Question: Suppose $\mu$ is a measure on $\mathbb{R}^{2}$ with respect to which all open squares are measurable. Suppose $\mu$ has the following property: there exists a constant $\alpha\geq 1$ such that if $Q$ and $Q'$ are any two open squares which are translates of one another and $\overline{Q}\cap\overline{Q}'\neq\emptyset$, then
$$\mu(\overline{Q})\leq\alpha\mu(Q'),$$
where $\overline{Q}$ denotes the closure of $Q$. Then horizontal lines have zero measure with respect $\mu$.
This is an old qual problem which I cannot solve. I know that by continuity of measure, it suffices to show that any horizontal line segment has $\mu$-measure zero. I tried imitating the proof that line segments have Lebesgue measure zero, but that approach quickly failed.

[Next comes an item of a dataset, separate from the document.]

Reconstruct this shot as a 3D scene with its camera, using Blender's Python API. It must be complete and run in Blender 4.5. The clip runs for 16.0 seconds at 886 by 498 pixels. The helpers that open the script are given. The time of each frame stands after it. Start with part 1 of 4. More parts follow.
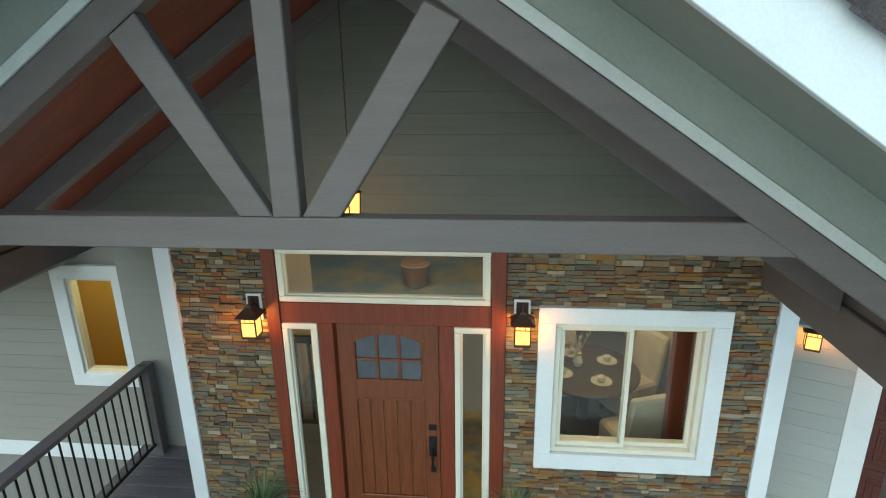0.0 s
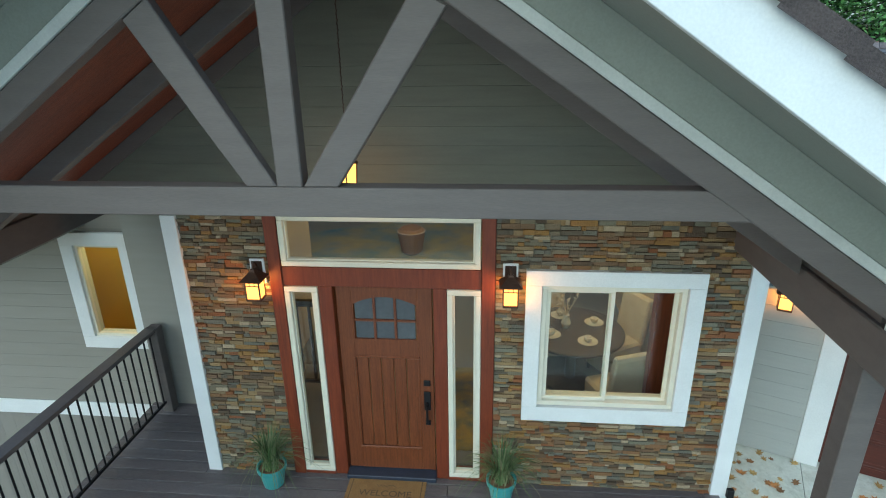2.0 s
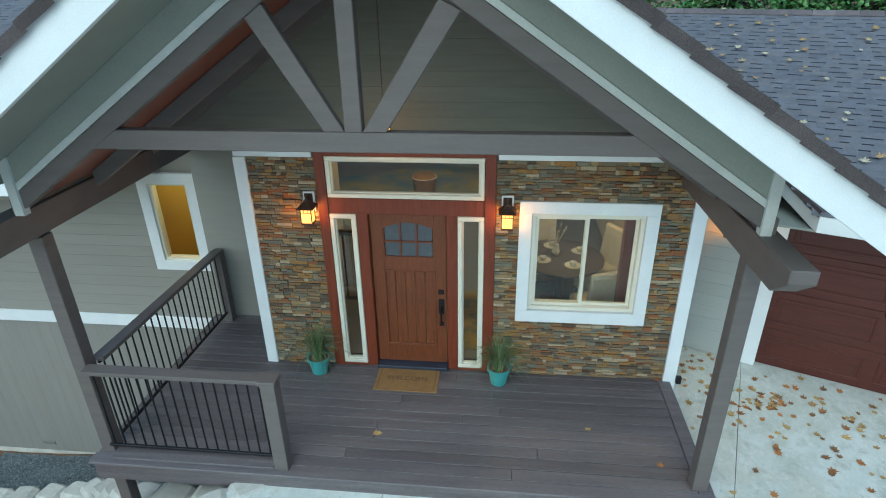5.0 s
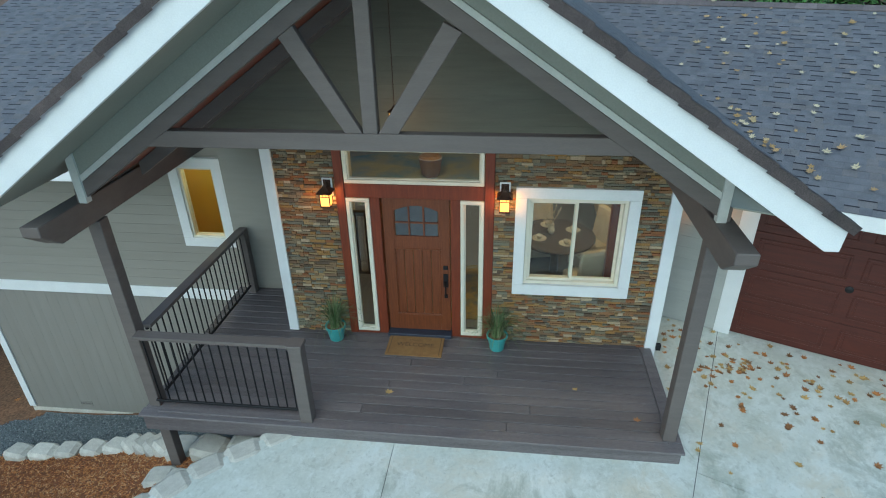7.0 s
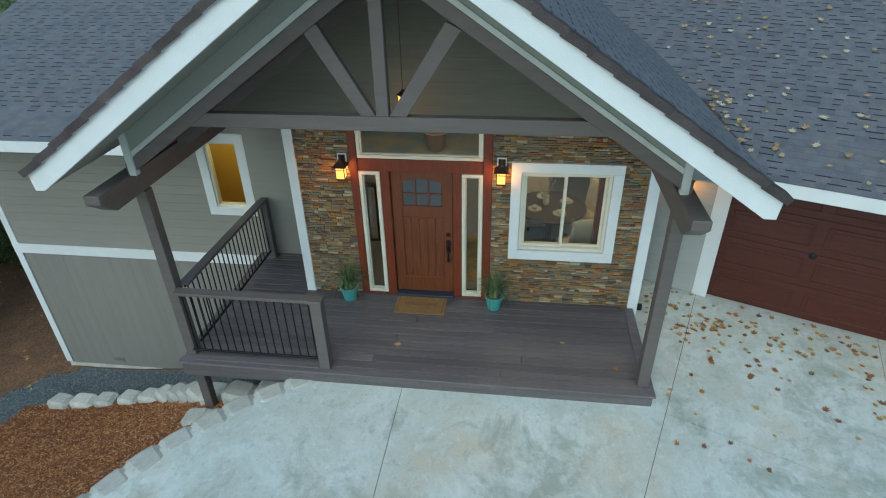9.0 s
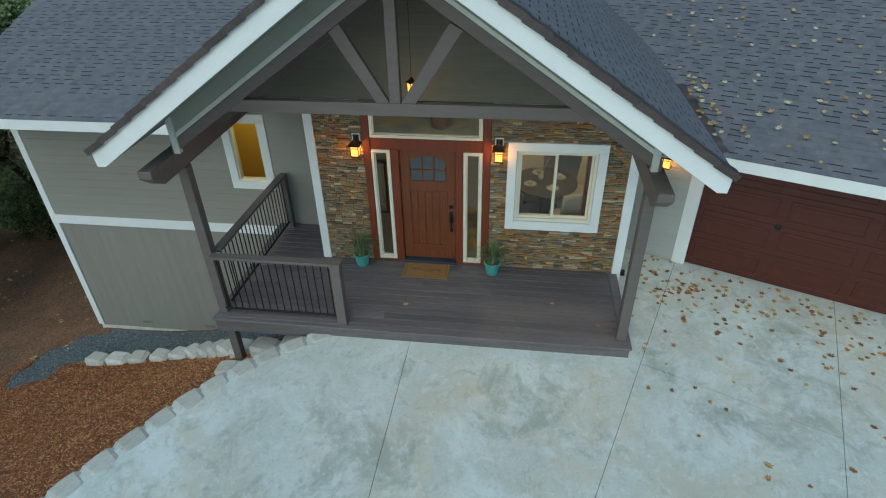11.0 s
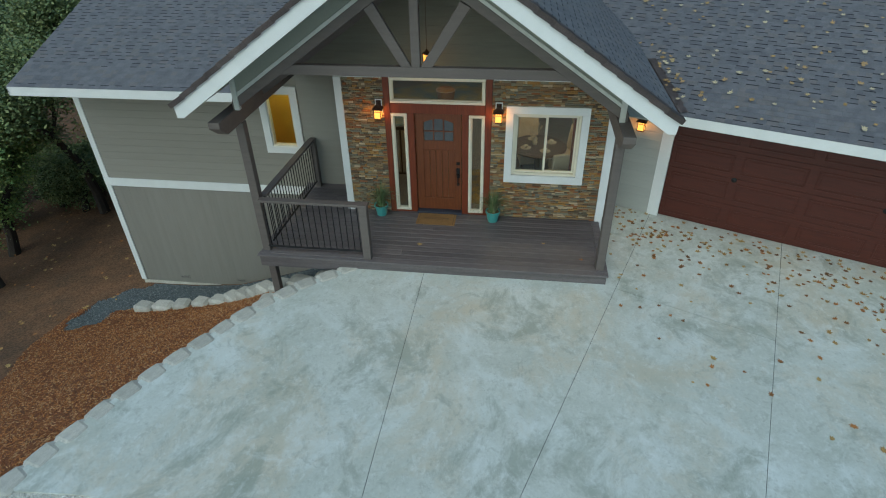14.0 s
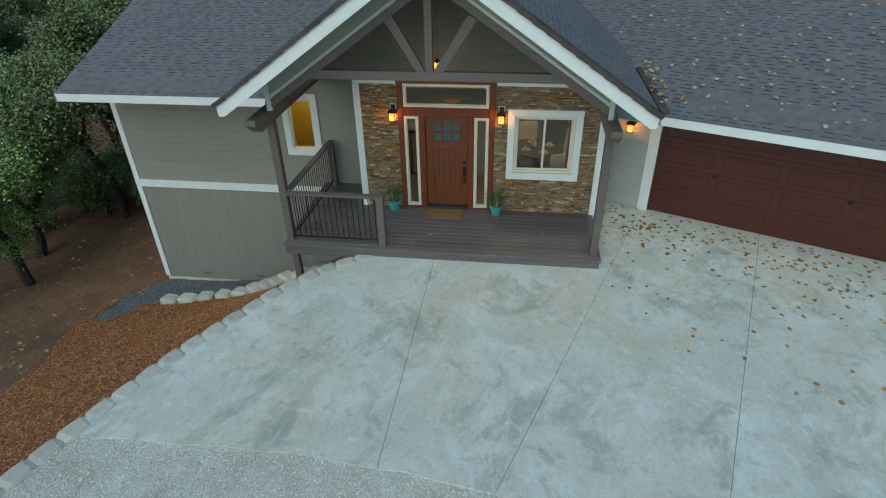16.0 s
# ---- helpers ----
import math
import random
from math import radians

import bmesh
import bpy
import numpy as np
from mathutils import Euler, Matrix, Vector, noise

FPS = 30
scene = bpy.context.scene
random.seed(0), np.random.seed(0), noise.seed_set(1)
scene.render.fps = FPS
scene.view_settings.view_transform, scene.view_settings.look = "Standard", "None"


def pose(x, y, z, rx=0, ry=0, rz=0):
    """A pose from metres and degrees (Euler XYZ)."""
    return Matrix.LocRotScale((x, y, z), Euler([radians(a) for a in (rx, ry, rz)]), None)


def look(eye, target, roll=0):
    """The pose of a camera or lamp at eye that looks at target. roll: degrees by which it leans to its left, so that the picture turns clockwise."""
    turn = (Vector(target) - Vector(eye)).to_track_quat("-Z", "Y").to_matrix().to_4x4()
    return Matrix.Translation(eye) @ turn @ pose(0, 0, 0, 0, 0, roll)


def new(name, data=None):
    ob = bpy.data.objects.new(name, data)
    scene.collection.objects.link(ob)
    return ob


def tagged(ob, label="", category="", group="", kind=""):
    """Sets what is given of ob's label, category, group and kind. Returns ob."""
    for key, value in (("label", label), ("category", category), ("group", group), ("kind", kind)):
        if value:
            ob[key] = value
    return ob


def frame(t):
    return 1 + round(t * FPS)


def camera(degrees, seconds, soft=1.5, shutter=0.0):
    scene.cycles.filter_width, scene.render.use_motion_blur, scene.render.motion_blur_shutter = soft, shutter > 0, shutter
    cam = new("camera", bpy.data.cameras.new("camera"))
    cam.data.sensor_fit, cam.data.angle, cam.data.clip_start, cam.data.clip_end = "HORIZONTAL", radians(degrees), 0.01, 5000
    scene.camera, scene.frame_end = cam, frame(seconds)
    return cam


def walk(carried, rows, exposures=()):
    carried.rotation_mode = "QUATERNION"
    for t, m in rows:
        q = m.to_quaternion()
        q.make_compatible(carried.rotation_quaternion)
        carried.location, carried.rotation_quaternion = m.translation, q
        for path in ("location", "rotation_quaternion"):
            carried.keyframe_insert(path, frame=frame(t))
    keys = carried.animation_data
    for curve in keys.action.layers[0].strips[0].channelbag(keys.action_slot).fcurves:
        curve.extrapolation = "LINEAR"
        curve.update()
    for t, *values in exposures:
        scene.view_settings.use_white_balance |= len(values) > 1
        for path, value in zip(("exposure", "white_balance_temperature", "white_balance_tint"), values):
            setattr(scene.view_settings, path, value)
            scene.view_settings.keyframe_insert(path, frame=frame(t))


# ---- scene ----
cam = camera(75.4, 16.0, soft=1.05)
PATH = [
    (0, (0.893, -4.218, 4.068), (0.713, -2.322, 3.457), -0.8),
    (0.5, (0.912, -4.222, 4.096), (0.74, -2.334, 3.458), -0.8),
    (1, (0.924, -4.246, 4.119), (0.758, -2.367, 3.455), -0.8),
    (1.5, (0.941, -4.331, 4.124), (0.774, -2.462, 3.432), -0.8),
    (2, (0.956, -4.46, 4.142), (0.786, -2.601, 3.424), -0.9),
    (2.5, (0.975, -4.646, 4.181), (0.799, -2.798, 3.437), -0.9),
    (3, (0.99, -4.873, 4.206), (0.809, -3.035, 3.438), -0.9),
    (3.5, (0.996, -5.141, 4.234), (0.814, -3.313, 3.444), -0.9),
    (4, (1.01, -5.413, 4.28), (0.824, -3.597, 3.463), -0.9),
    (6.5, (1.082, -6.231, 4.766), (0.88, -4.472, 3.836), -1.0),
    (7, (1.115, -6.415, 4.861), (0.907, -4.668, 3.909), -1.1),
    (7.5, (1.149, -6.597, 4.965), (0.935, -4.863, 3.992), -1.2),
    (8, (1.183, -6.78, 5.038), (0.964, -5.059, 4.042), -1.2),
    (8.5, (1.212, -6.961, 5.12), (0.99, -5.253, 4.103), -1.2),
    (9, (1.247, -7.148, 5.209), (1.022, -5.452, 4.173), -1.2),
    (11.5, (1.358, -8.245, 5.709), (1.13, -6.608, 4.582), -1.2),
    (12, (1.378, -8.517, 5.735), (1.15, -6.889, 4.596), -1.2),
    (12.5, (1.401, -8.83, 5.737), (1.171, -7.201, 4.599), -1.2),
    (13, (1.429, -9.173, 5.759), (1.198, -7.544, 4.622), -1.3),
    (13.5, (1.442, -9.525, 5.78), (1.211, -7.891, 4.649), -1.2),
    (14, (1.436, -9.869, 5.834), (1.207, -8.227, 4.715), -1.1),
    (14.5, (1.441, -10.177, 5.858), (1.211, -8.528, 4.75), -1.1),
    (15, (1.443, -10.489, 5.883), (1.212, -8.831, 4.789), -1.1),
    (15.5, (1.435, -10.775, 5.932), (1.204, -9.109, 4.85), -1.0),
    (16, (1.43, -11.057, 5.942), (1.197, -9.381, 4.876), -1.1),
]
walk(cam, [(t, look(eye, target, roll)) for t, eye, target, roll in PATH],
     exposures=[(0, 0.75, 5450, -12), (1.5, 0.7, 5400, -12), (2.5, 0.68, 5250, -12), (4, 0.68, 5200, -12), (7, 0.48, 5250, -12), (9, 0.28, 5400, -12), (12.5, 0.05, 5650, -12), (16, 0.0, 5750, -12)])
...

By $\sigma$-finiteness of $\mathbb{R}^{2}$ and continuity of measure, it suffices to show that any open horizontal line segment $(a,b)\times\left\{c\right\}\subset\mathbb{R}^{2}$ has $\mu$-measure zero. Without loss of generality, we may assume that $c=0$. We will show that
$$\lim_{n\rightarrow\infty}\mu\left((a,b)\times[0,\left|a-b\right|/n]\right)=0 \qquad (n\in\mathbb{N})$$
Then by monotonicity of measure, $\mu((a,b)\times\left\{0\right\})=0$.
For each $n\in\mathbb{N}$, we can write the $E_{n}:=(a,b)\times (0,\left|a-b\right|/n)$ as $n$ open, pairwise disjoint squares $Q_{1}^{n},\ldots,Q_{n}^{n}$ of side length $\left|a-b\right|/n$ plus $n-1$ vertical open line segments. Each $Q_{j}^{n}$ is trivially a translate of itself, so by our hypothesis
$$\alpha\mu(Q_{j}^{n})\geq\mu(\overline{Q}_{j}^{n}),\quad\forall j=1,\ldots,n, \ \forall n\in\mathbb{N}$$
So by subadditivity,
$$\mu\left((a,b)\times [0,\left|a-b\right|/n]\right)\leq\sum_{j=1}^{n}\mu\left(\overline{Q}_{j}^{n}\right)\leq\alpha\sum_{j=1}^{n}\mu(Q_{j}^{n})\leq\alpha\mu\left((a,b)\times(0,\left|a-b\right|/n)\right)$$
Since $\left\{(a,b)\times (0,\left|a-b\right|/n)\right\}_{n}$ is a decreasing family of open sets (of finite measure) converging to $\emptyset$, the RHS above tends to $0$ as $n\rightarrow\infty$.